Ханна какое-то время молчала.
— Я тебе верю, милый. Ты пытался сделать что мог. Теперь надо его искать. Думаю, позвоним в полицию, хотя он совершеннолетний… Но если он все-таки тут рядом, в лесу, у них есть собаки, можно попытаться найти его. Я просто… я так боюсь за него.
— Ты говорила, что он ходит к психологу, — продолжал задумчиво Уве, не особо спеша на поиски. — Врал, да?
— Если бы, — тяжело вздохнула Ханна. — Он и правда ходит. Я же не дура, проверяла и с психологом созванивалась. Та, конечно, ничего не объяснила толком. Но подтвердила: весь этот месяц он приходил, всегда вовремя. Ох, Уве… что происходит с моим маленьким Муру?
За этой мольбой Туомас расслышал больше, чем Ханна осмелилась произнести вслух. После гибели родителей она заменила ему их как могла — и всегда считала, что на том свете будет отвечать за то, как ей удалось воспитать младшего брата. Сам Туомас, раз и навсегда порвавший с религией, не сильно верил в подобное сведение счетов на небесах — но уже давно не пытался спорить.
— Ханни, послушай, я понимаю, ты волнуешься — но ведь у нас были планы на этот год. Ты помнишь? Мы же хотели, мы мечтали… — остаток фразы заглушили всхлипы сестры.

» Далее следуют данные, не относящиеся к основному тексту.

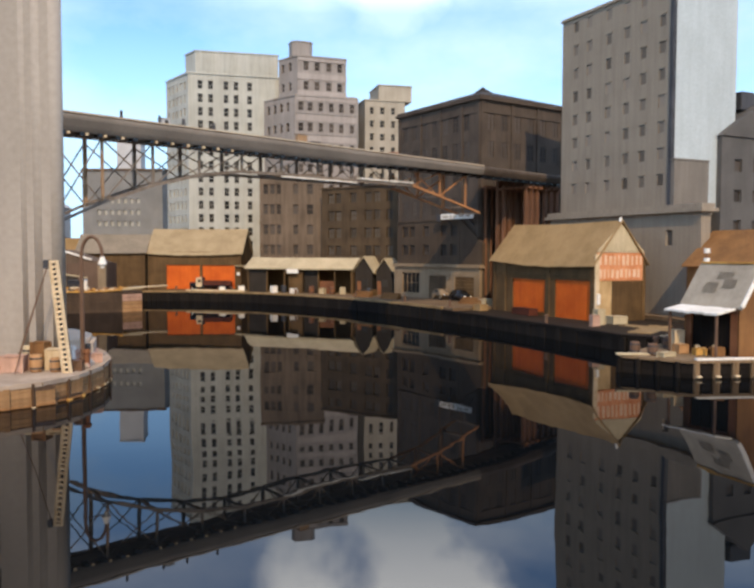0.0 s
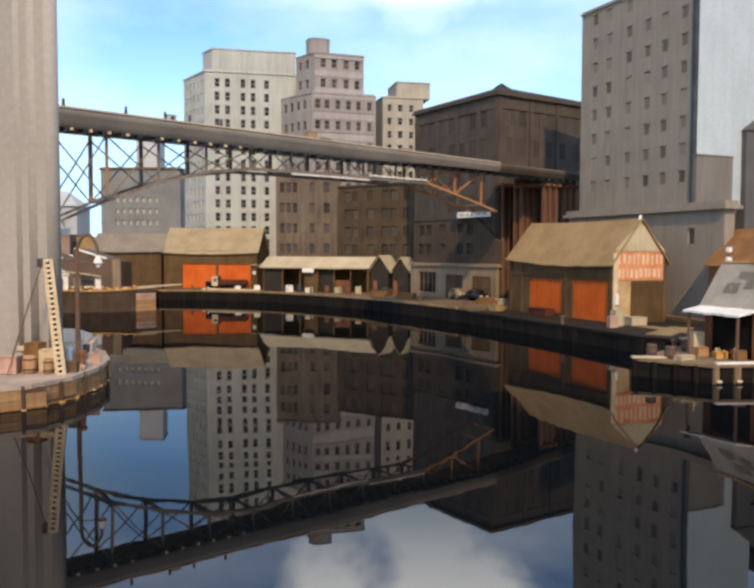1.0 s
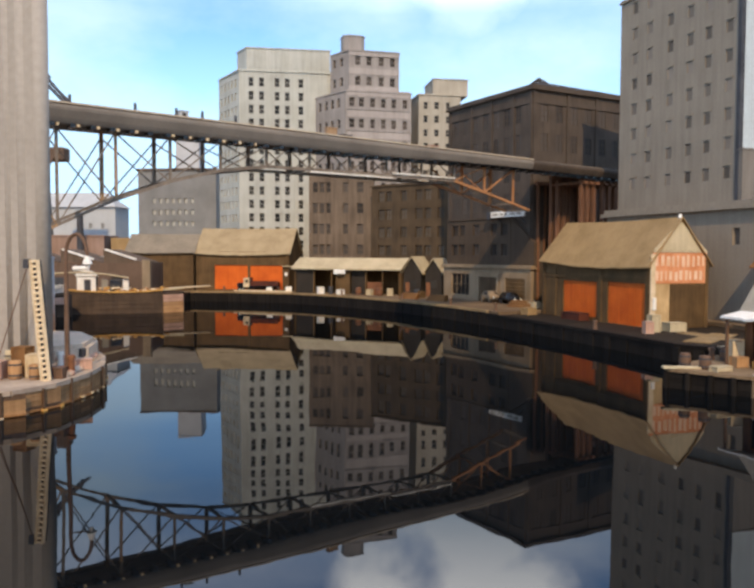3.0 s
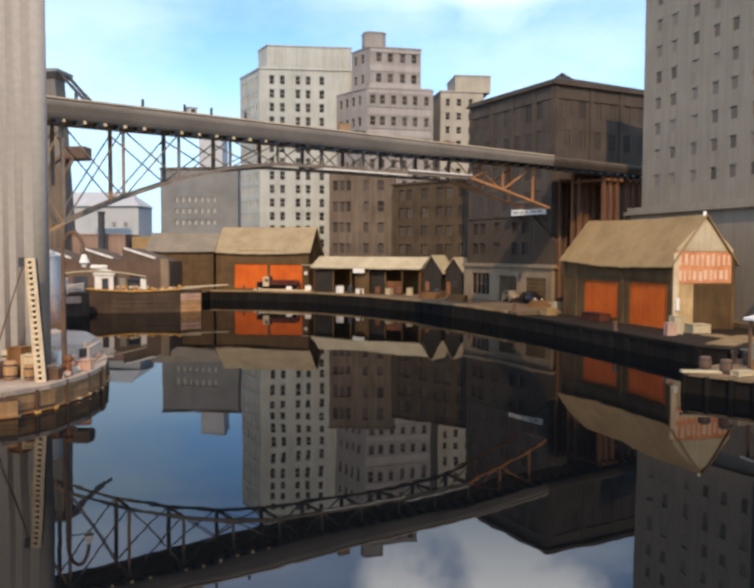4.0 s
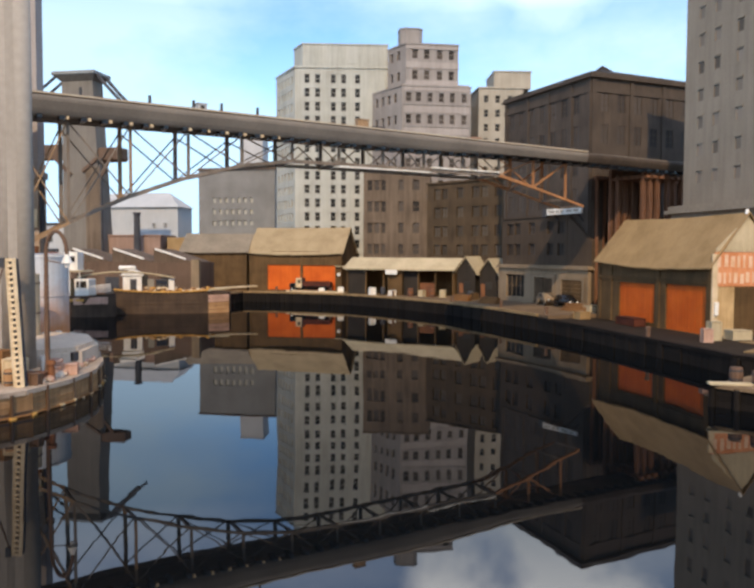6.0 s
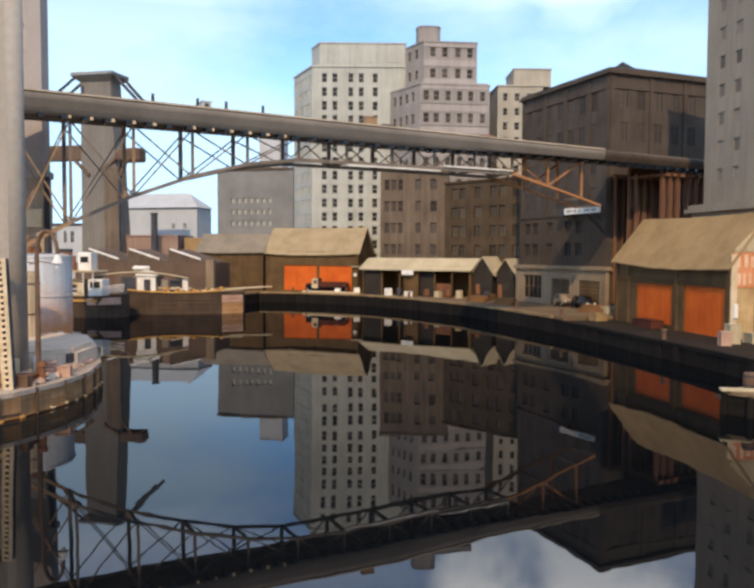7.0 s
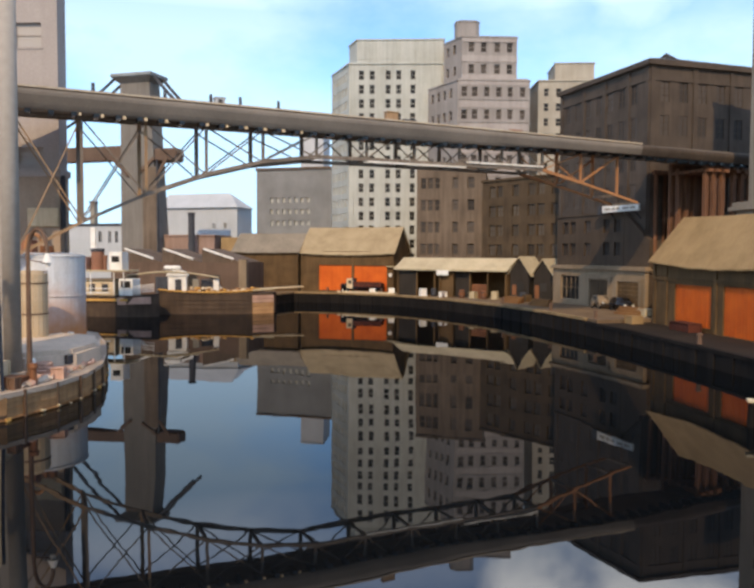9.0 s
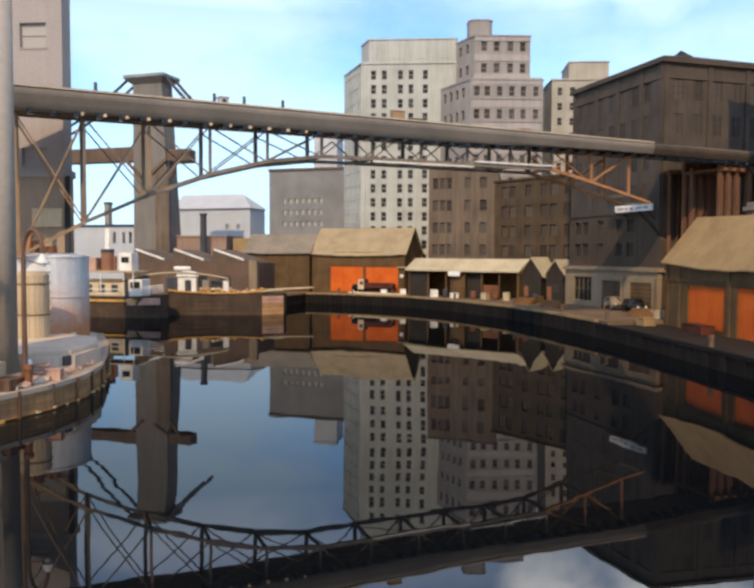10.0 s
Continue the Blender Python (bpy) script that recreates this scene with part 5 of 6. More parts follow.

Не выдержав, Туомас, шаркая как можно громче, показался в гаражном проеме.
— Даже я знаю, какие у вас планы, Уве. Я никак им не помешаю. Привет, сестренка.
Он подошел и коснулся ее влажной от слез щеки.
— Со мной все в порядке. Но Уве прав — так дальше дело не пойдет. Я сегодня же съеду. Кинь коробки с вещами в подвал — как устроюсь на новом месте, приеду за ними.
— На новом месте? На каком новом месте? — Ханна вцепилась в рукав его футболки.
Туомас хотел соврать, но не смог.
— Пока не знаю. Но ваш будущий малыш важнее тараканов в моей голове.
Все эти годы Ханна о нем заботилась — пришло время отдавать долг. Он направился в дом, отчаянно надеясь, что они окликнут его. Будут просить остаться, уверять, что он не причинит им ни малейшего беспокойства. Любая ложь, даже самая нереальная, — лишь бы знать, что им не все равно.
Но возражений так и не последовало.
Туомас побросал всю одежду, какая была, в спортивную сумку, написал доверенность на распоряжение его машиной, оставшейся в ремонте, и спустился в гостиную.
— Продашь ее, закроешь минус у меня на счету, а остатком распорядишься, как сочтешь нужным. — Он уже не слушал, что лепетала Ханна, старательно избегая встречаться взглядом с зятем. — Я буду звонить, обещаю. И ты звони. Просто не уверен, что останусь в городе.
Ему вспомнился Найджел, который покинул родную Англию, похоже, много лет назад и с тех пор скитался.
— Но твоя работа…
— Я фрилансер, — отмахнулся Туомас. — Розетка да интернет — вот и весь мой офис. Смогу работать откуда угодно. А специалистов со знанием русского не так много — может, переводами займусь. Для разведки НАТО.
Он усмехнулся и сунул в рюкзак ноутбук.
— Ты просто сбегаешь от проблем, — рассердилась Ханна. — Тебе нужно лечиться, Туомас. Лечь в клинику, у тебя депрессия и бог знает что еще. Эта дура в клиническом центре поставила неверный диагноз, поэтому ничего не помогло. Мы найдем другого врача, я переверну город вверх дном, если понадобится. Слышишь? Бегство не выход, Муру.
Туомас послушно кивал, забирая из ванной комнаты свои скудные пожитки. Сунув руку в рюкзак по локоть, он нащупал книгу Найджела и выдохнул с облегчением. Все было на месте — из того, что могло пригодиться в новой реальности.
Ханна, отлучившись на минуту, внезапно вернулась с небольшим конвертом и сунула ему в руки.
— Не смей возражать, Муру. Даже не смей — пока я не пожалела об этом.
На глаза навернулись слезы, и Туомас не сделал попытки их спрятать. Он крепко обнял сестру, кивнул Уве, хмуро следившему за каждым его шагом, и вышел на улицу. День обещал быть пасмурным и душным, но Туомаса это не слишком беспокоило.
К вечеру ему требовалось найти укрытие на ближайшие две Луны.